Write out the listing below exactly, and omit any images you find in it.

# # # # # # #

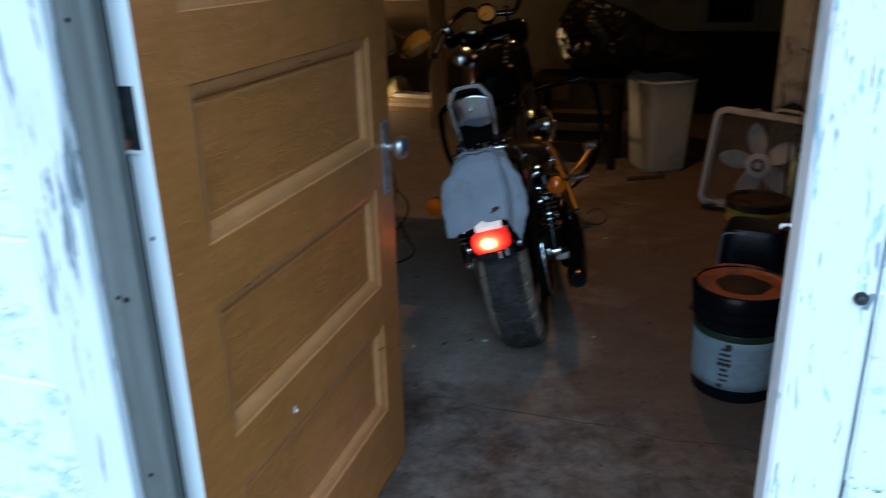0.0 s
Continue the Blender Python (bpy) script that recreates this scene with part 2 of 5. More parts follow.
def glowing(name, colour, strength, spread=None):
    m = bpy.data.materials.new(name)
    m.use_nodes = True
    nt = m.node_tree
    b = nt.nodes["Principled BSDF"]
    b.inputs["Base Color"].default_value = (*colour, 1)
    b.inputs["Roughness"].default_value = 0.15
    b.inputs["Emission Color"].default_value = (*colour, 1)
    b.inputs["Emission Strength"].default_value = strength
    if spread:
        # No bulb is built behind the lens: its hot core is painted into the emission
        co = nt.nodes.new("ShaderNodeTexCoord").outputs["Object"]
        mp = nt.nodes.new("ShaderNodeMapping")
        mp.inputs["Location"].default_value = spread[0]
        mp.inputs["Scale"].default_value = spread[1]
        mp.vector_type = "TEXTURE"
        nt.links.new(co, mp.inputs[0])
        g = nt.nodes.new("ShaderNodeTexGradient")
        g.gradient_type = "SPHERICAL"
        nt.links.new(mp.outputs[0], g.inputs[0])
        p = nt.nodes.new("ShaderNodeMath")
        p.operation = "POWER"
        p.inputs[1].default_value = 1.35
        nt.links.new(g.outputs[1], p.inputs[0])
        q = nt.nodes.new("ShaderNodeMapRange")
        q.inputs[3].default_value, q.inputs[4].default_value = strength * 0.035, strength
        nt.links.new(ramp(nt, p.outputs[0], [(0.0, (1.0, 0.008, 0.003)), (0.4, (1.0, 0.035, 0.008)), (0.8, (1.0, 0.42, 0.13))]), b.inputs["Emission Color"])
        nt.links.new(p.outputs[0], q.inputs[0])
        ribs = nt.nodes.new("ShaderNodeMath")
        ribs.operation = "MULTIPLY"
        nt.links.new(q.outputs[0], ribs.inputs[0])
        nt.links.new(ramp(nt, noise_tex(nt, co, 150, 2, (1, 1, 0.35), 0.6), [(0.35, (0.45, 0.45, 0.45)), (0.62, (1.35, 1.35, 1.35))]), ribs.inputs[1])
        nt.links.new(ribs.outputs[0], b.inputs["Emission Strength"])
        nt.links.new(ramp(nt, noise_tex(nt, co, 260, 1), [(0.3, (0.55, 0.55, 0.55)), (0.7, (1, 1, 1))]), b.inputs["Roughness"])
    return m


def glass(name, colour, rough=0.05):
    m = bpy.data.materials.new(name)
    m.use_nodes = True
    b = m.node_tree.nodes["Principled BSDF"]
    b.inputs["Base Color"].default_value = (*colour, 1)
    b.inputs["Roughness"].default_value = rough
    b.inputs["Transmission Weight"].default_value = 1.0
    return m


OCHRE = door_paint("ochre_door_paint", 0.60, crackle=0.2)
OCHRE_BEAD = door_paint("ochre_bead_paint", 0.40, 0.30, crackle=0.1)
OCHRE_PANEL = door_paint("ochre_panel_paint", 1.0, crackle=0.26)
EDGE_WHITE = surf("white_edge_paint", (0.84, 0.87, 0.88), (0.90, 0.91, 0.91), 9, 0.5, bump=0.2)
CASING = peeled("peeling_white_paint", 0.585, (0.17, 0.20, 0.22), (0.40, 0.45, 0.48), scale=36)
CASING_RIGHT = flaked("flaked_white_paint")
GREY_WOOD = surf("weathered_grey_wood", (0.05, 0.055, 0.06), (0.12, 0.128, 0.135), 14, 0.8, bump=0.5, bscale=60, stretch=(1, 1, 0.05), dirt=(0.05, 0.05, 0.05), dscale=9)
JAMB = surf("weathered_grey_board", (0.088, 0.092, 0.088), (0.175, 0.182, 0.174), 48, 0.75, bump=0.9, bscale=130, stretch=(1, 1, 0.03), dirt=(0.11, 0.112, 0.105), dscale=11, spec=0.2)
BLOCK = pitted("painted_block")
MORTAR = surf("mortar", (0.70, 0.80, 0.82), (0.80, 0.85, 0.86), 12, 0.9, bump=0.4)
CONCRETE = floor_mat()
GROUND = surf("bare_earth_grass", (0.060, 0.065, 0.026), (0.16, 0.13, 0.085), 9, 0.95, bump=0.8, bscale=45, dirt=(0.05, 0.075, 0.02), dscale=3)
PLASTER = surf("grey_plaster", (0.085, 0.08, 0.062), (0.14, 0.13, 0.10), 2.5, 0.9, bump=0.3, dirt=(0.05, 0.045, 0.035), dscale=1.5, spec=0.15)
CRACKED = surf("cracked_cream_plaster", (0.44, 0.41, 0.33), (0.62, 0.59, 0.48), 5, 0.85, bump=0.5, bscale=30, dirt=(0.17, 0.10, 0.055), dscale=4.2, spec=0.2)
DARK_WOOD = surf("dark_wood", (0.05, 0.035, 0.022), (0.10, 0.07, 0.045), 12, 0.6, bump=0.3, stretch=(0.08, 1, 1), spec=0.15)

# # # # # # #

*The solution*:
0.0 s
Continue the Blender Python (bpy) script that recreates this scene with part 2 of 5. More parts follow.
def glowing(name, colour, strength, spread=None):
    m = bpy.data.materials.new(name)
    m.use_nodes = True
    nt = m.node_tree
    b = nt.nodes["Principled BSDF"]
    b.inputs["Base Color"].default_value = (*colour, 1)
    b.inputs["Roughness"].default_value = 0.15
    b.inputs["Emission Color"].default_value = (*colour, 1)
    b.inputs["Emission Strength"].default_value = strength
    if spread:
        # No bulb is built behind the lens: its hot core is painted into the emission
        co = nt.nodes.new("ShaderNodeTexCoord").outputs["Object"]
        mp = nt.nodes.new("ShaderNodeMapping")
        mp.inputs["Location"].default_value = spread[0]
        mp.inputs["Scale"].default_value = spread[1]
        mp.vector_type = "TEXTURE"
        nt.links.new(co, mp.inputs[0])
        g = nt.nodes.new("ShaderNodeTexGradient")
        g.gradient_type = "SPHERICAL"
        nt.links.new(mp.outputs[0], g.inputs[0])
        p = nt.nodes.new("ShaderNodeMath")
        p.operation = "POWER"
        p.inputs[1].default_value = 1.35
        nt.links.new(g.outputs[1], p.inputs[0])
        q = nt.nodes.new("ShaderNodeMapRange")
        q.inputs[3].default_value, q.inputs[4].default_value = strength * 0.035, strength
        nt.links.new(ramp(nt, p.outputs[0], [(0.0, (1.0, 0.008, 0.003)), (0.4, (1.0, 0.035, 0.008)), (0.8, (1.0, 0.42, 0.13))]), b.inputs["Emission Color"])
        nt.links.new(p.outputs[0], q.inputs[0])
        ribs = nt.nodes.new("ShaderNodeMath")
        ribs.operation = "MULTIPLY"
        nt.links.new(q.outputs[0], ribs.inputs[0])
        nt.links.new(ramp(nt, noise_tex(nt, co, 150, 2, (1, 1, 0.35), 0.6), [(0.35, (0.45, 0.45, 0.45)), (0.62, (1.35, 1.35, 1.35))]), ribs.inputs[1])
        nt.links.new(ribs.outputs[0], b.inputs["Emission Strength"])
        nt.links.new(ramp(nt, noise_tex(nt, co, 260, 1), [(0.3, (0.55, 0.55, 0.55)), (0.7, (1, 1, 1))]), b.inputs["Roughness"])
    return m


def glass(name, colour, rough=0.05):
    m = bpy.data.materials.new(name)
    m.use_nodes = True
    b = m.node_tree.nodes["Principled BSDF"]
    b.inputs["Base Color"].default_value = (*colour, 1)
    b.inputs["Roughness"].default_value = rough
    b.inputs["Transmission Weight"].default_value = 1.0
    return m


OCHRE = door_paint("ochre_door_paint", 0.60, crackle=0.2)
OCHRE_BEAD = door_paint("ochre_bead_paint", 0.40, 0.30, crackle=0.1)
OCHRE_PANEL = door_paint("ochre_panel_paint", 1.0, crackle=0.26)
EDGE_WHITE = surf("white_edge_paint", (0.84, 0.87, 0.88), (0.90, 0.91, 0.91), 9, 0.5, bump=0.2)
CASING = peeled("peeling_white_paint", 0.585, (0.17, 0.20, 0.22), (0.40, 0.45, 0.48), scale=36)
CASING_RIGHT = flaked("flaked_white_paint")
GREY_WOOD = surf("weathered_grey_wood", (0.05, 0.055, 0.06), (0.12, 0.128, 0.135), 14, 0.8, bump=0.5, bscale=60, stretch=(1, 1, 0.05), dirt=(0.05, 0.05, 0.05), dscale=9)
JAMB = surf("weathered_grey_board", (0.088, 0.092, 0.088), (0.175, 0.182, 0.174), 48, 0.75, bump=0.9, bscale=130, stretch=(1, 1, 0.03), dirt=(0.11, 0.112, 0.105), dscale=11, spec=0.2)
BLOCK = pitted("painted_block")
MORTAR = surf("mortar", (0.70, 0.80, 0.82), (0.80, 0.85, 0.86), 12, 0.9, bump=0.4)
CONCRETE = floor_mat()
GROUND = surf("bare_earth_grass", (0.060, 0.065, 0.026), (0.16, 0.13, 0.085), 9, 0.95, bump=0.8, bscale=45, dirt=(0.05, 0.075, 0.02), dscale=3)
PLASTER = surf("grey_plaster", (0.085, 0.08, 0.062), (0.14, 0.13, 0.10), 2.5, 0.9, bump=0.3, dirt=(0.05, 0.045, 0.035), dscale=1.5, spec=0.15)
CRACKED = surf("cracked_cream_plaster", (0.44, 0.41, 0.33), (0.62, 0.59, 0.48), 5, 0.85, bump=0.5, bscale=30, dirt=(0.17, 0.10, 0.055), dscale=4.2, spec=0.2)
DARK_WOOD = surf("dark_wood", (0.05, 0.035, 0.022), (0.10, 0.07, 0.045), 12, 0.6, bump=0.3, stretch=(0.08, 1, 1), spec=0.15)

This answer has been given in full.